* Supplied data *
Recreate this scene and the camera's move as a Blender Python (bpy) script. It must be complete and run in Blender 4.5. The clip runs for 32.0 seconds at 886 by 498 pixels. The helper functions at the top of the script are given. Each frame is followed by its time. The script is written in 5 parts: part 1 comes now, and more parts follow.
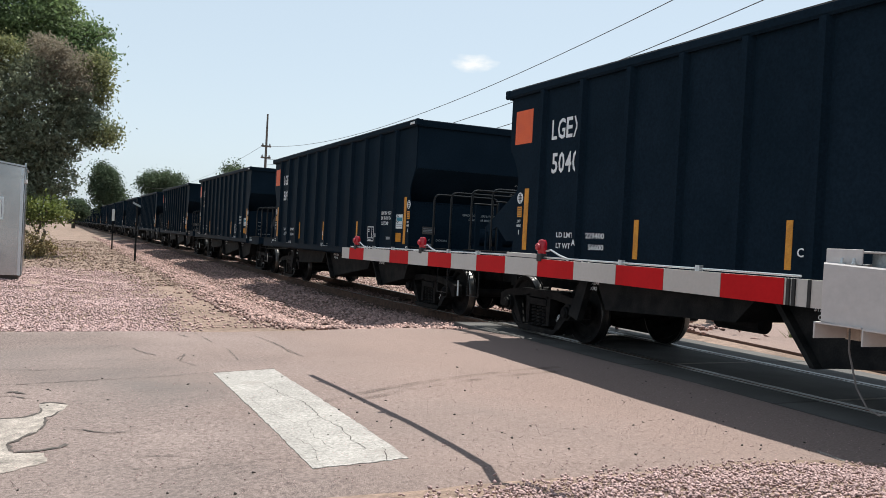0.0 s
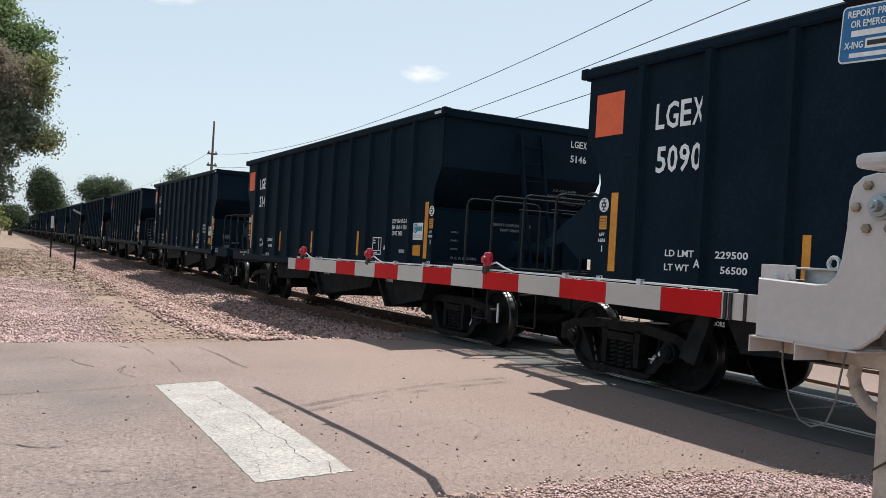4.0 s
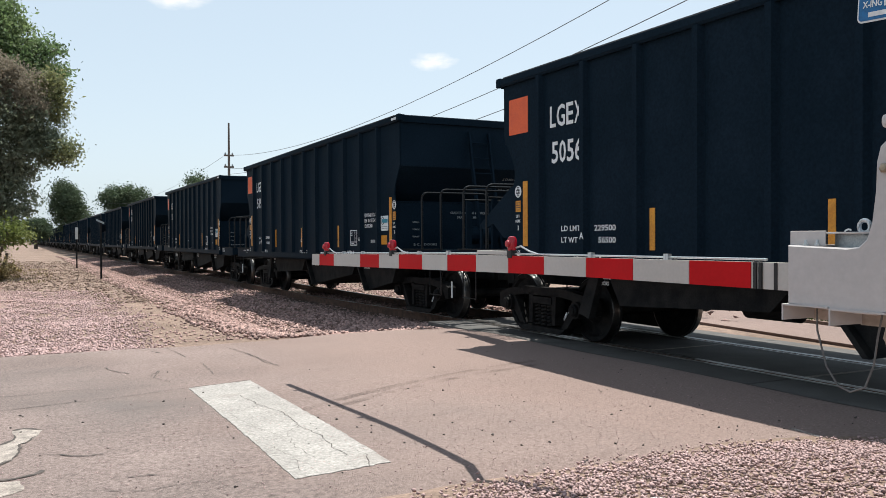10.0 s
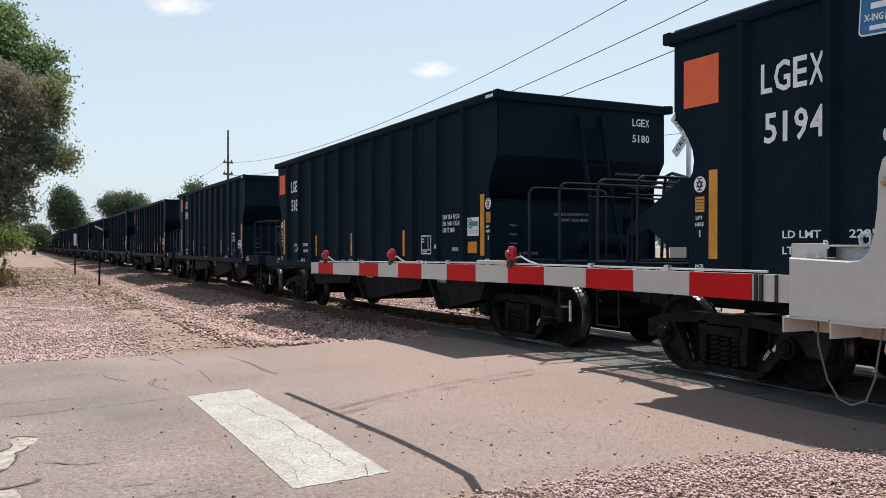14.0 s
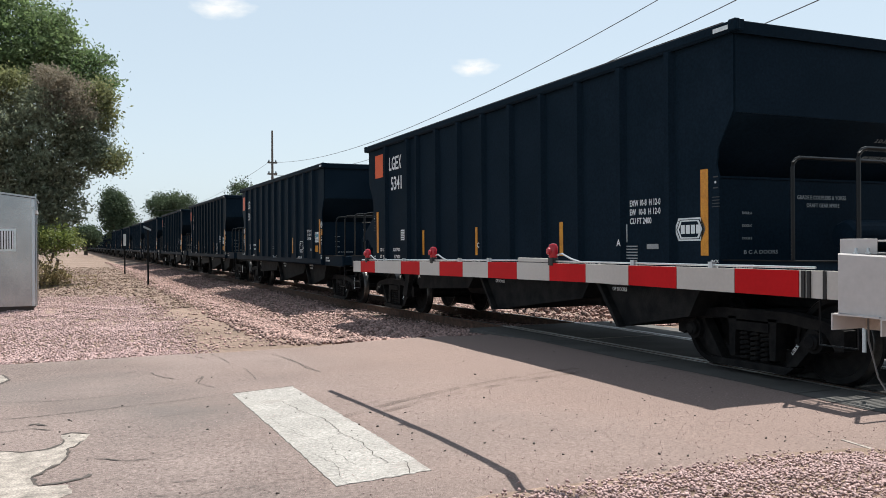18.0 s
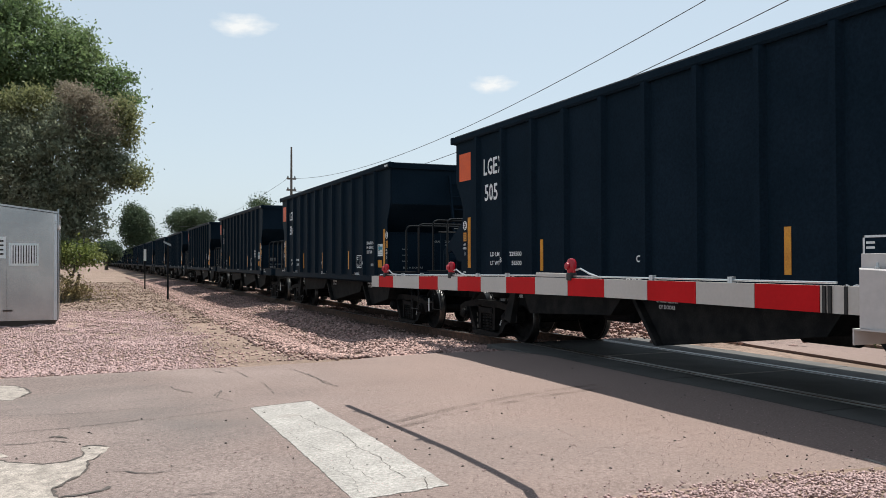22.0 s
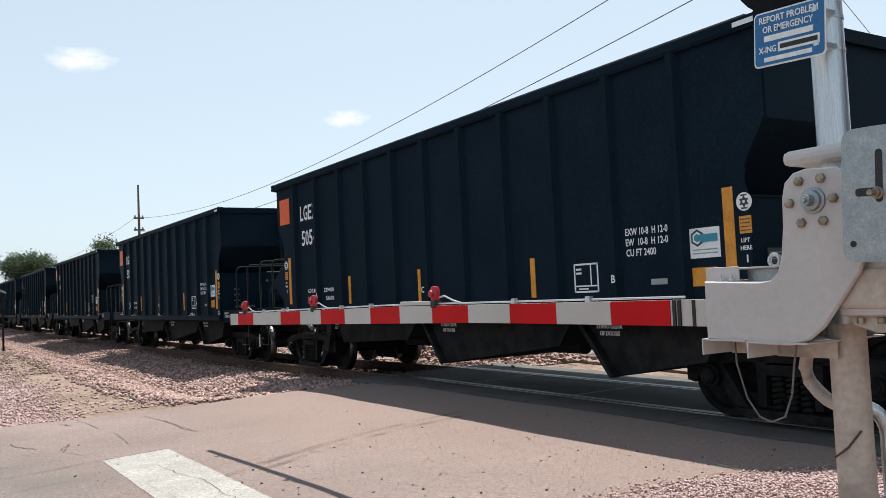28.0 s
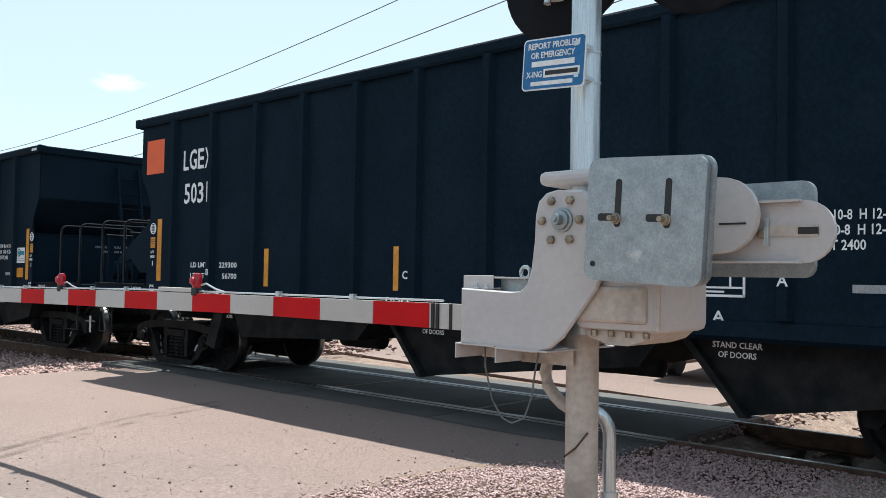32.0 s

* Given request *
In the copy, include no pictures; restate the listing above exactly.

* Worked solution *
Recreate this scene and the camera's move as a Blender Python (bpy) script. It must be complete and run in Blender 4.5. The clip runs for 32.0 seconds at 886 by 498 pixels. The helper functions at the top of the script are given. Each frame is followed by its time. The script is written in 5 parts: part 1 comes now, and more parts follow.
0.0 s
4.0 s
10.0 s
14.0 s
18.0 s
22.0 s
28.0 s
32.0 s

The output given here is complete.